交響詩篇エウレカセブン ハイエボリューション 「Kokyo shihen Eureka sebun Hai eboryu-shon 1」
Release Date: September 16th, 2017
Duration: 109 mins.
Chief Director: Tomoki Kyoda
Director: Hisatoshi Shimizu
Writer: Dai Sato (Screenplay),
Starring: Kaori Nazuka (Eureka), Yuko Sanpei (Renton Beams/Renton Thurston), Aya Hisakawa (Ray Beams), Juurouta Kosugi (Charles Beams), Tohru Furuya (Adrock Thurston), Michiko Neya (Talho Yuuki),
Animation Production: BONES
When did anime compilation films become a thing and which greedy capitalist initiated it? Most months of the year feature a spin-off or a sequel to a TV anime, all of which are fine, but the compilation seems like the most cynical cash-grab since it is often only the most salient parts of a TV show blown up on the big screen, something that could only satisfy a pre-existing audience who have watched the entire story and will have a high level of familiarity with the characters and what is going on in the narrative and bring all of that linking material to a truncated story. This film is a great example of everything wrong with compilation films and then some.
Eureka Seven Hi-Evolution is the first of three movies that serve as a reboot for the Eureka Seven mecha anime which ran for 50 episodes on TV from 2005 to 2006. It takes footage from the first 10 episodes and adds a brand new beginning and end while the remixing footage from the TV anime for the middle section – you’ll notice which parts were made for the cinema and for TV with the change in aspect ratio.

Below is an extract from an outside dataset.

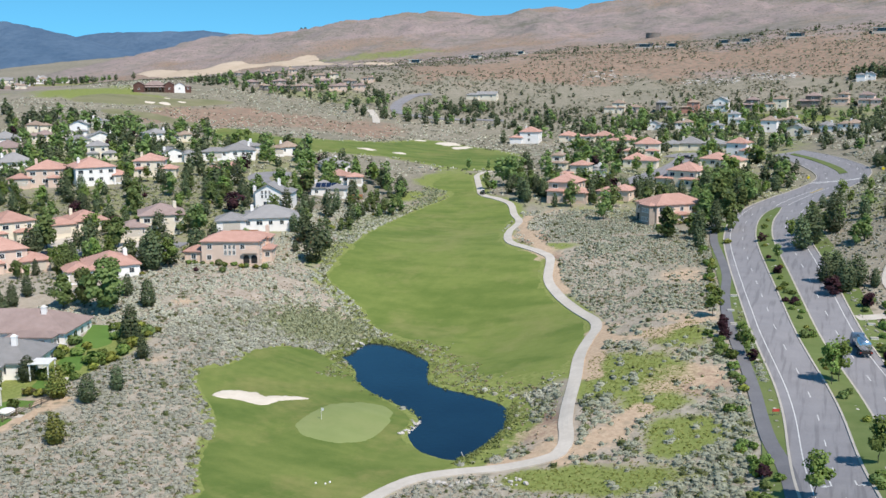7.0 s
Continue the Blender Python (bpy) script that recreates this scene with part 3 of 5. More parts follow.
HOUSES_KNOLL = [
    (117.3, 364.4, -19, 16.0, 12.0, 1, 'm', 'c'), (143.4, 366.6, -22, 22.0, 14.5, 1, 'g', 'c'),
    (148.3, 397.6, -12, 24.0, 16, 1, 'm', 'c'), (118.5, 493.4, -14, 21.0, 15, 1, 'g', 'k'),
    (129.4, 475.3, -16, 9.1, 11, 1, 'g', 'w'), (306.8, 741.5, -23, 25.3, 15, 1, 'g', 'k'),
]

TREES_NEAR = [
    (-82.0, 189.4, 14.0, 'd'), (-90.6, 191.3, 10.0, 'd'), (-95.2, 189.3, 8.6, 'd'), (-63.1, 173.0, 9.4, 'c'), (-76.5, 196.4, 7.7, 'c'),
    (-54.4, 165.2, 5.6, 'c'), (-47.2, 148.5, 5.7, 'c'), (-48.1, 141.8, 6.2, 'c'), (-40.3, 125.0, 5.9, 'y'), (-87.5, 173.8, 6.4, 'c'),
    (-67.6, 148.5, 5.8, 'c'), (-70.1, 142.6, 7.2, 'c'), (-55.1, 142.3, 7.1, 'y'), (-59.8, 121.7, 5.0, 'd'), (-180.4, 289.9, 9.2, 'c'),
    (-184.0, 300.4, 8.7, 'c'), (-189.3, 297.7, 10.0, 'c'), (-155.9, 294.9, 10.5, 'd'), (-120.8, 260.8, 11.0, 'c'),
]

TREES_WEST = [
    (-128.7, 238.7, 14.2, 'c'), (-128.2, 250.2, 11.7, 'd'), (-97.1, 225.5, 14.5, 'c'), (-107.0, 228.4, 10.5, 'c'), (-96.8, 232.5, 13.0, 'c'),
    (-135.6, 222.7, 14.7, 'c'), (-149.9, 244.5, 12.0, 'd'), (-100.6, 260.8, 10.4, 'p'), (-111.4, 268.3, 12.0, 'd'), (-96.1, 288.0, 11.1, 'd'),
    (-101.1, 305.5, 10.6, 'c'), (-99.2, 283.8, 8.1, 'c'), (-103.6, 280.4, 8.1, 'c'), (-64.9, 256.1, 14.2, 'c'), (-68.3, 269.0, 12.2, 'c'),
    (-76.0, 271.8, 12.6, 'c'), (-87.0, 308.7, 12.1, 'c'), (-77.6, 306.7, 9.7, 'c'), (-108.6, 354.3, 8.0, 'd'),
]

TREES_MIDDLE = [
    (-114.5, 345.4, 11.5, 'd'), (-116.7, 390.4, 9.9, 'd'), (-109.5, 395.5, 14.8, 'p'), (-98.0, 380.4, 12.8, 'c'), (-87.7, 372.5, 10.1, 'c'),
    (-145.5, 344.3, 14.8, 'c'), (-141.7, 325.7, 14.4, 'c'), (-148.0, 397.8, 10.7, 'd'), (-157.0, 365.2, 10.3, 'd'), (-26.8, 365.8, 10.1, 'c'),
    (-33.9, 362.8, 12.0, 'c'), (-47.2, 389.9, 14.4, 'd'), (-53.5, 397.6, 12.2, 'd'), (-13.0, 351.0, 11.7, 'd'), (3.3, 329.2, 11.7, 'd'),
    (25.4, 312.8, 11.1, 'd'), (35.7, 317.8, 14.1, 'd'), (40.9, 308.9, 12.7, 'c'), (31.2, 322.9, 10.5, 'd'), (44.3, 312.8, 14.8, 'd'),
    (38.3, 288.0, 7.7, 'c'),
]

TREES_ROAD = [
    (65.5, 281.0, 13.6, 'c'), (68.3, 285.5, 15.6, 'c'), (73.1, 295.6, 14.5, 'c'), (73.8, 316.0, 12.6, 'c'), (71.4, 250.4, 10.8, 'c'),
    (73.8, 254.0, 9.4, 'c'), (75.6, 243.6, 11.3, 'c'), (78.1, 247.0, 10.8, 'c'), (72.9, 241.8, 6.0, 'p'), (80.4, 234.2, 4.7, 'p'),
    (62.6, 293.2, 6.2, 's'), (64.9, 299.1, 9.0, 'c'), (87.0, 234.3, 5.9, 'c'), (72.8, 186.6, 7.7, 's'), (78.4, 145.8, 6.8, 's'),
    (60.2, 271.1, 4.7, 's'), (60.9, 259.5, 3.3, 'p'), (54.7, 295.8, 3.7, 'p'), (70.7, 133.8, 6.2, 's'), (59.5, 194.9, 3.4, 'p'),
    (49.5, 219.9, 6.6, 's'), (52.1, 210.5, 4.5, 'p'), (52.8, 205.3, 4.9, 'p'), (58.0, 196.5, 5.5, 's'), (74.1, 188.5, 8.0, 's'),
]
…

The early part of the film (and the most spectacular since it is newly animated for the cinema) covers the final stages of “The Summer of Love”, a giant battle between humanity and aliens known as “Scub Coral” over the fate of the earth. Chaos and explosions shower the screen before the space opera is over, the aspect ratio changes, and the TV anime is dived into as the early years of Renton, a boy who lost his father during the event, are shown including first encounters with a mecha named Nirvash and the pilot, a girl named Eureka.
This, the remixed part, takes all of the key plot twists and character development for characters, cutting them up into smaller scenes and showing them rather randomly with only on-screen text used to inform the audience how many years, months, days, hours they have jumped in the life of Renton as the film retells the TV anime in a non-linear order. A sequence rarely lasts for than five minutes before inter-titles (Playback, Play Forward) burst on to the screen and disrupt any and all coherence and the audience is left to piece things together before having the narrative rug pulled out from under them again as the film hops back and forth along the timeline.
This may work for hardcore fans but with little of the background of the world delivered in any form of exposition, people who aren’t fans may be left confused and unsatisfied as there is no way to enter the story and all emotional connections that build solid character arcs are left flailing due to the way the timeline of the story is dealt with in such a non-linear manner. I found the process bemusing. The initial fight was exhilarating with all of the information and mecha flying across the screen tricking me into believing it was all important while the final scene had so much charming shounen spunk (after some grisly off-screen deaths) that I could imagine hardcore fans being bowled over and made hype for more of Renton’s journey in the final two movies. The rest in the middle is messy and meant I didn’t really care all that much.
Both this movie and the TV anime were created by the animation studio Bones, a studio known for really strong world building and sharp use of contemporary counter-culture to make genre defining shows. They are the team responsible for anime like Wolf’s Rain and My Hero Academia and one of their best titles is Eureka Seven. The quality of the TV anime is present in the character/mecha designs and the glimpses of the world we see on the screen, all of which holds up over a decade after they were first created. The movie footage is spectacular with its broad and breathless approach to framing battles and landscapes. A switch in aspect ratio signals changes to the old and new footage but all of it looks good. It’s a shame that the story is lost.
This is one strictly for fans. It sets up the next two films which significantly alter certain characters and events and I have been informed the second one is much easier to get into. When it comes to this one, it might be too disorientating and you would be better off watching the TV anime first for context.